> **Instruction**: Transcribe only part of the material below: the lines from the one containing "return Matrix.LocRotScale((x, y, z), Euler([radians(a)" through the one containing "turn = (Vector(target)", inclusive, exactly as written.

> **Material provided**:
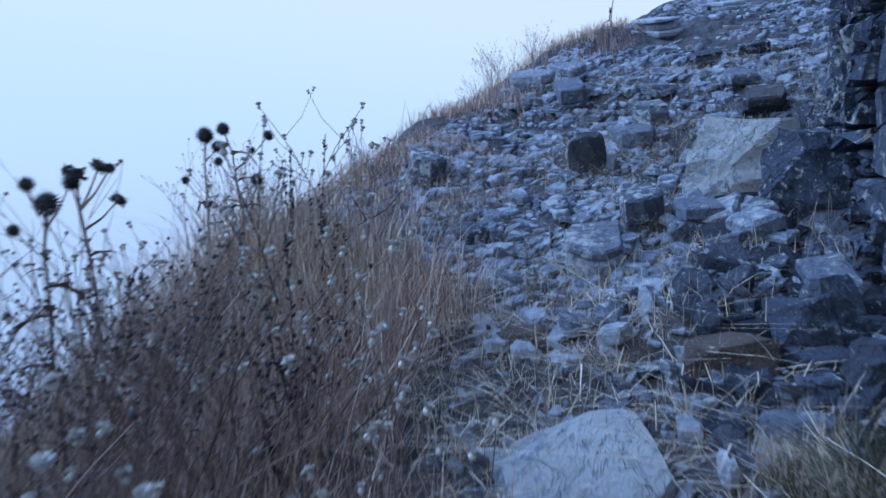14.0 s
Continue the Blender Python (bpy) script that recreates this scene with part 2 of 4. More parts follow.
def land(x, y):
    """The height of the smooth ground."""
    upper = step(5.7, 7.0, x)
    slope = (1 - upper) * (0.62 + 0.41 * x - 0.224 * y) + upper * (-1.04 + 0.310 * x + 0.036 * y)
    slope = np.minimum(slope, 4.6)
    terrace = 0.50 + 0.10 * np.clip(y, -5, 2.8) + 0.22 * step(2.7, 3.5, y + 0.25 * (x - 1.5))
    terrace = terrace + 0.45 * np.exp(-(((x - 3.1) / 0.8) ** 2 + ((y - 3.1) / 0.9) ** 2))
    terrace = terrace + 0.16 * np.exp(-(((x - 0.9) / 0.7) ** 2 + ((y - 2.3) / 0.8) ** 2))
    terrace = terrace + 0.17 * np.exp(-(((x - 1.85) / 0.6) ** 2 + ((y - 3.65) / 0.45) ** 2))
    terrace = terrace + 0.40 * np.exp(-(((x - 2.35) / 0.5) ** 2 + ((y - 2.75) / 0.45) ** 2))
    terrace = terrace + 0.08 * np.exp(-(((x - 1.95) / 0.45) ** 2 + ((y - 2.9) / 0.45) ** 2))
    terrace = terrace + 0.13 * np.exp(-(((x - 1.5) / 0.35) ** 2 + ((y - 4.25) / 0.4) ** 2))
    terrace = terrace + 0.12 * np.exp(-(((x - 2.8) / 0.4) ** 2 + ((y - 4.4) / 0.5) ** 2))
    terrace = terrace + 0.12 * np.exp(-(((x - 3.9) / 0.9) ** 2 + ((y - 5.4) / 0.8) ** 2))
    h = smooth_max(slope, terrace, 0.16) - 0.04
    d = crest_distance(x, y)
    h = h - 0.75 * 0.5 * (d + np.sqrt(d * d + 0.25)) + 0.05
    lip = 0.26 + 0.03 * step(6.3, 7.0, x) - 0.11 * step(7.4, 8.2, x) - 0.09 * step(9.0, 9.7, x) + 0.06 * step(10.8, 11.8, x)
    wide = 0.75 - 0.3 * step(6.3, 7.5, x)
    h = h + lip * np.exp(-(((d + 0.15 - 0.1 * step(6.3, 7.5, x)) / wide) ** 2)) * step(2.8, 4.4, x)
    # a lower rocky shoulder beyond the crest
    ridge = np.minimum(-1.25 + 0.21 * (x - 4.5), -0.6) - 0.75 * np.maximum(0, 4.5 - x)
    shoulder = ridge - 0.6 * np.abs(y - 15.5) ** 1.2
    return np.where(y > 11, smooth_max(h, shoulder, 0.2), h)


def land_at(x, y):
    return float(land(np.float64(x), np.float64(y)))


def lattice(ix, iy, seed):
    v = np.sin(ix * 127.1 + iy * 311.7 + seed * 74.7) * 43758.5453
    return v - np.floor(v)


def value_noise(x, y, scale, seed=0):
    x, y = x * scale, y * scale
    ix, iy = np.floor(x), np.floor(y)
    fx, fy = x - ix, y - iy
    fx, fy = fx * fx * (3 - 2 * fx), fy * fy * (3 - 2 * fy)
    a, b = lattice(ix, iy, seed), lattice(ix + 1, iy, seed)
    c, d = lattice(ix, iy + 1, seed), lattice(ix + 1, iy + 1, seed)
    return a + (b - a) * fx + (c - a) * fy + (a - b - c + d) * fx * fy


def rough_land(x, y):
    """The ground with its hummocks and broken beds of rock."""
    h = land(x, y)
    rocky = np.exp(-((crest_distance(x, y) + 1.6) / 1.5) ** 2)
    h = h + 0.10 * (value_noise(x, y, 1.1, 1) - 0.5) + 0.06 * (value_noise(x, y, 3.1, 2) - 0.5) + 0.03 * (value_noise(x, y, 9.0, 3) - 0.5)
    bed = value_noise(x + 0.3 * value_noise(x, y, 2.0, 5), y, 2.2, 4) * 4
    h = h + 0.035 * (np.floor(bed) - 1.5) * rocky + 0.018 * (value_noise(x, y, 22.0, 6) - 0.5)
    far = step(13, 14.5, y)
    blocks = np.floor(value_noise(x, y, 1.4, 8) * 4) * 0.12 + np.floor(value_noise(x, y, 3.6, 9) * 3) * 0.07
    return h + far * (blocks - 0.25)


def ground_at(x, y):
    return float(rough_land(np.float64(x), np.float64(y)))


def axis_steps(lo, a, b, hi, fine, grow):
    mid = list(np.arange(a, b, fine))
    out, s, v = [], fine, b
    while v < hi:
        out.append(v)
        s *= grow
        v += s
    low, s, v = [], fine, a
    while v > lo:
        s *= grow
        v -= s
        low.append(v)
    return np.array(low[::-1] + mid + out)


def grid_mesh(name, xs, ys, heights, material):
    gx, gy = np.meshgrid(xs, ys)
    gz = heights(gx, gy)
    co = np.stack([gx, gy, gz], -1).reshape(-1, 3)
    nx, ny = len(xs), len(ys)
    i = (np.arange(ny - 1)[:, None] * nx + np.arange(nx - 1)[None, :]).reshape(-1)
    faces = np.stack([i, i + 1, i + nx + 1, i + nx], -1)
    me = bpy.data.meshes.new(name)
    me.from_pydata(co.tolist(), [], faces.tolist())
    me.materials.append(material)
    return me


ground = new("ground", grid_mesh("ground", axis_steps(-70, -1.5, 11.5, 70, 0.055, 1.12), axis_steps(-70, 0.5, 12.0, 70, 0.055, 1.10), rough_land, SOIL))
tagged(ground, "steep dark hillside of stony soil and broken slate", "ground", kind="structure")


def mesh_part(name, verts, faces, material, parent, label=""):
    me = bpy.data.meshes.new(name)
    me.from_pydata(verts, [], faces)
    me.materials.append(material)
    ob = new(name, me)
    ob.parent = parent
    if label:
        ob["label"] = label
    return ob


# ---- the round tower ----
def tower_radius(z):
    return TOWER_R - 0.012 - 0.058 * max(0.0, z - 2.2) - 0.04 * max(0.0, 2.0 - z)


def tower_point(s, z, d):
    """s: metres along the wall from its west side, clockwise seen from above."""
    a = math.pi - s / TOWER_R
    r = tower_radius(z) + d
    return (TOWER_X + r * math.cos(a), TOWER_Y + r * math.sin(a), z)


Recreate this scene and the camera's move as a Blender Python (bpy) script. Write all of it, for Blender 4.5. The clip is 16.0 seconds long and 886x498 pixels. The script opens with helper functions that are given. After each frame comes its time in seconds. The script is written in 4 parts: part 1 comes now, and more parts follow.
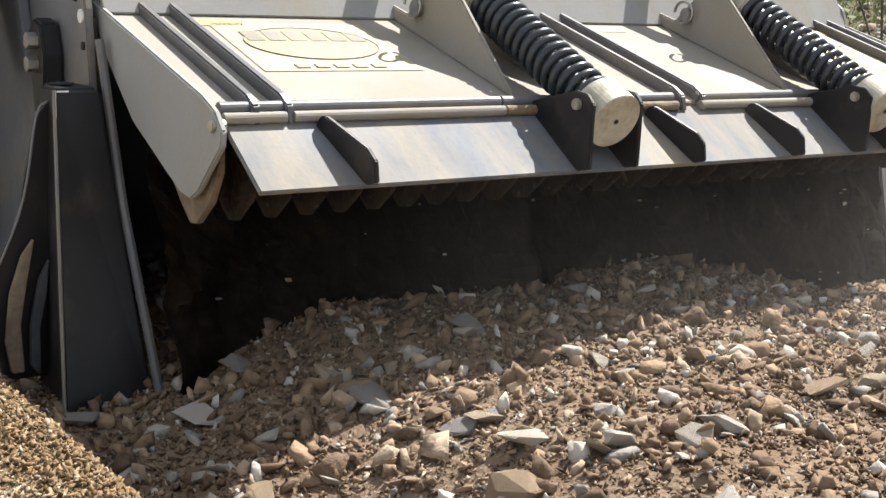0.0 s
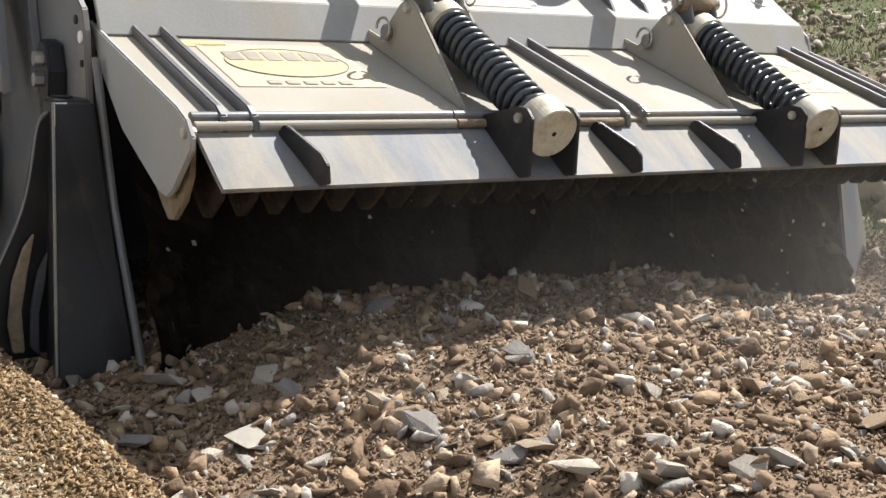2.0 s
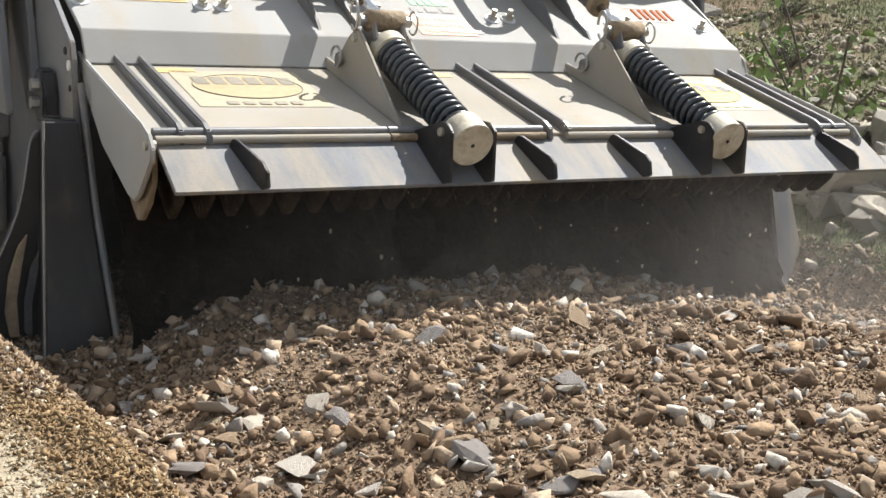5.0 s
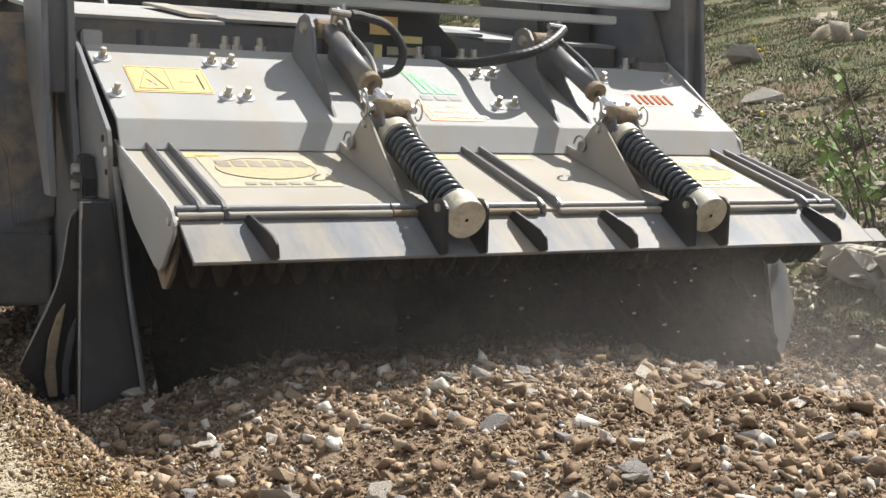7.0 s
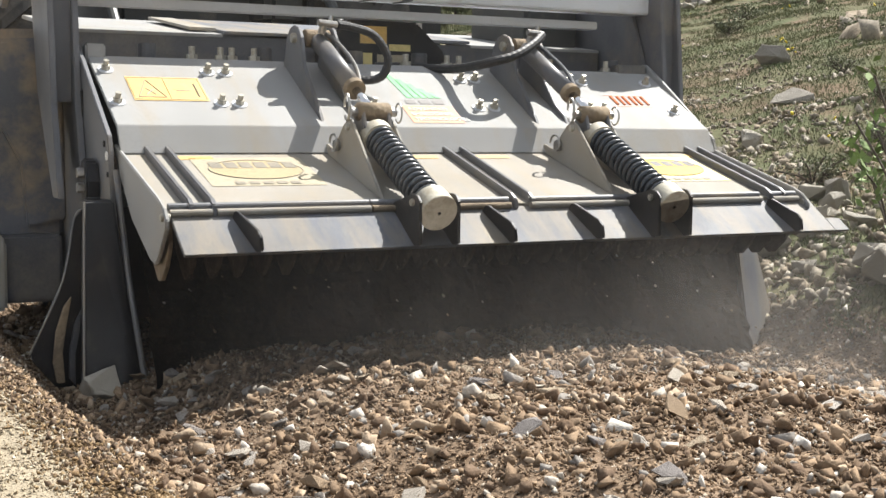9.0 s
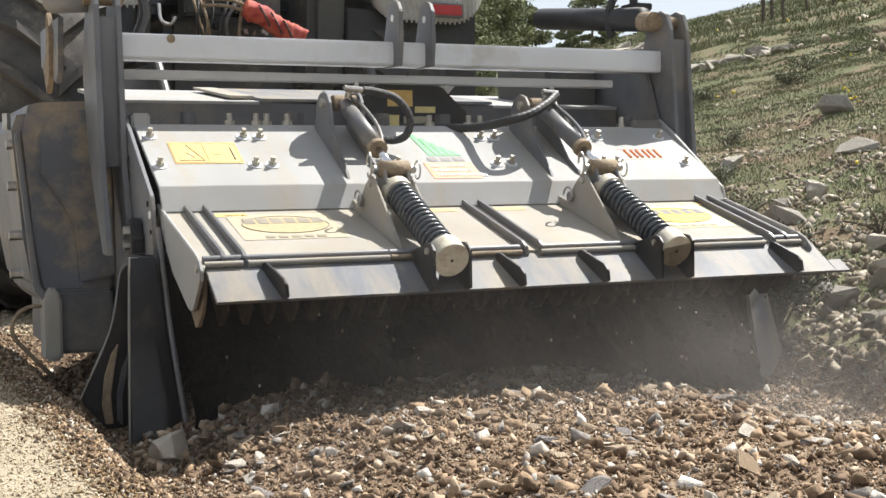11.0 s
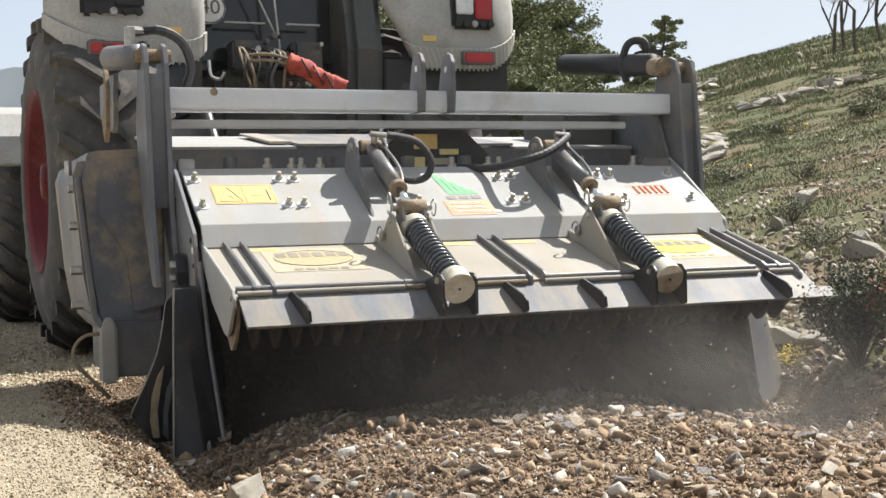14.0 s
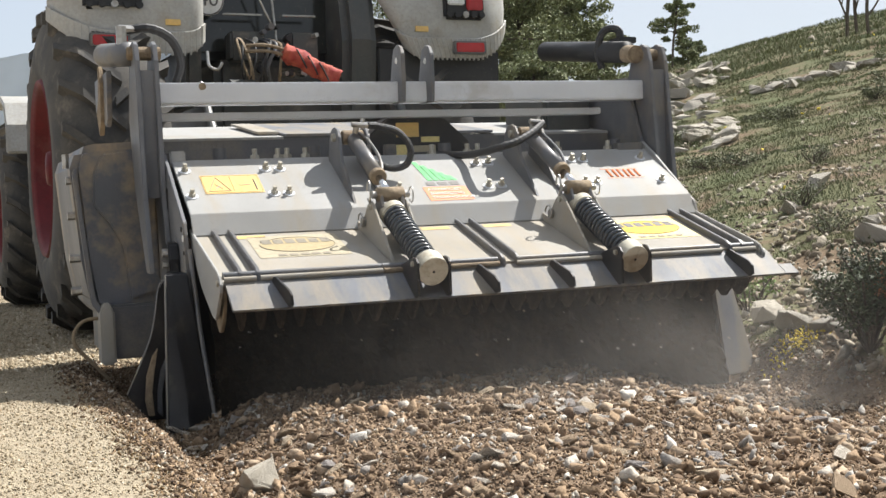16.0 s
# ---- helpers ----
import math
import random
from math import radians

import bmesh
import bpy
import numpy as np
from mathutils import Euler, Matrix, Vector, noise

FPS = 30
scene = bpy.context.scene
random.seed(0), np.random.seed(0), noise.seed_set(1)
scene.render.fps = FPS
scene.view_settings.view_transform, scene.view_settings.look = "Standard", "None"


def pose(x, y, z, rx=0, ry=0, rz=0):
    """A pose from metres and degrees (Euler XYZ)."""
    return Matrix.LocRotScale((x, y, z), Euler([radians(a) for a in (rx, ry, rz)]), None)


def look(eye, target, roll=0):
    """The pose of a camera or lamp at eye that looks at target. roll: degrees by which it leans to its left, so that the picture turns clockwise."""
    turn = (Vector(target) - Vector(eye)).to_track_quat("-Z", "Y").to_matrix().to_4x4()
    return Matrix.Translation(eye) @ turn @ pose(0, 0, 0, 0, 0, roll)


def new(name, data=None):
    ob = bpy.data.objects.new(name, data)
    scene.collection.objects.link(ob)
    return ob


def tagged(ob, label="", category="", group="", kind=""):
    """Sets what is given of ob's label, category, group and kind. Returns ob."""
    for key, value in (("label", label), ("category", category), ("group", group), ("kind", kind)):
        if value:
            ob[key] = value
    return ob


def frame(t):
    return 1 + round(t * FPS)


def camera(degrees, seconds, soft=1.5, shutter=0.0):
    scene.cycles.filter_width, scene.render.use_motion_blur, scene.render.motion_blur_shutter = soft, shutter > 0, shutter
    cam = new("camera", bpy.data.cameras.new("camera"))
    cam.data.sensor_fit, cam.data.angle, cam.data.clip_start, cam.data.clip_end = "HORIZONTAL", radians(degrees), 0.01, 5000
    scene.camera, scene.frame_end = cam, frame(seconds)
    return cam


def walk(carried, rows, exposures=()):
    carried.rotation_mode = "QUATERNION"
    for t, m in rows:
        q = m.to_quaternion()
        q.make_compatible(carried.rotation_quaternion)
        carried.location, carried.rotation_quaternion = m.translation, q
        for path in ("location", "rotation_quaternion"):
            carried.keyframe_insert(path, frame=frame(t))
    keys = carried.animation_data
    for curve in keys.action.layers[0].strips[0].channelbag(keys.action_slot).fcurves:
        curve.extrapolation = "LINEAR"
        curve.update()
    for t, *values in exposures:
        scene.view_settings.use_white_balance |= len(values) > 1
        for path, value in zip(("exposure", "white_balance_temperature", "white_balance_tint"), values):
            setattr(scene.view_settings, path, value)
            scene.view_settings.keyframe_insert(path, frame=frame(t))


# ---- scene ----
# camera and its stand
cam = camera(38.0, 16.0, soft=1.5)
CAM_ROWS = [
    (0.0, pose(0.000, 0.000, 0.800, 77.941, -2.756, -35.761)),
    (0.5, pose(0.000, 0.000, 0.800, 78.187, -3.030, -35.022)),
    (1.0, pose(0.000, 0.000, 0.800, 78.069, -2.984, -34.236)),
    (1.5, pose(0.000, 0.000, 0.800, 78.396, -2.880, -33.687)),
    (2.0, pose(0.000, 0.000, 0.800, 79.029, -2.834, -33.344)),
    (2.5, pose(0.000, 0.000, 0.800, 79.469, -2.775, -33.082)),
    (3.0, pose(0.000, 0.000, 0.800, 79.455, -2.670, -32.829)),
    (5.5, pose(0.000, 0.000, 0.800, 80.933, -2.465, -30.300)),
    (6.0, pose(0.000, 0.000, 0.800, 82.038, -2.336, -29.432)),
    (6.5, pose(0.000, 0.000, 0.800, 83.070, -2.138, -28.818)),
    (7.0, pose(0.000, 0.000, 0.800, 83.958, -1.885, -28.371)),
    (7.5, pose(0.000, 0.000, 0.800, 84.386, -1.537, -27.773)),
    (8.0, pose(0.000, 0.000, 0.800, 83.961, -1.301, -27.547)),
    (10.5, pose(0.000, 0.000, 0.800, 85.893, -0.026, -25.387)),
    (11.0, pose(0.000, 0.000, 0.800, 86.764, 0.450, -24.404)),
    (11.5, pose(0.000, 0.000, 0.800, 87.409, 0.715, -23.746)),
    (12.0, pose(0.000, 0.000, 0.800, 88.113, 1.109, -23.026)),
    (12.5, pose(0.000, 0.000, 0.800, 88.340, 1.610, -22.866)),
    (13.0, pose(0.000, 0.000, 0.800, 88.339, 1.673, -22.509)),
    (13.5, pose(0.000, 0.000, 0.800, 88.630, 1.598, -21.773)),
    (14.0, pose(0.000, 0.000, 0.800, 88.652, 1.762, -21.235)),
    (14.5, pose(0.000, 0.000, 0.800, 88.253, 1.709, -21.016)),
    (15.0, pose(0.000, 0.000, 0.800, 88.161, 1.759, -20.808)),
    (15.5, pose(0.000, 0.000, 0.800, 88.152, 1.800, -20.682)),
    (16.0, pose(0.000, 0.000, 0.800, 87.998, 1.893, -20.733)),
]
walk(cam, CAM_ROWS, [(0.0, 1.14), (3.0, 0.98), (7.0, 0.98), (10.5, 1.10), (13.0, 1.06), (16.0, 0.98)])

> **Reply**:
    return Matrix.LocRotScale((x, y, z), Euler([radians(a) for a in (rx, ry, rz)]), None)


def look(eye, target, roll=0):
    """The pose of a camera or lamp at eye that looks at target. roll: degrees by which it leans to its left, so that the picture turns clockwise."""
    turn = (Vector(target) - Vector(eye)).to_track_quat("-Z", "Y").to_matrix().to_4x4()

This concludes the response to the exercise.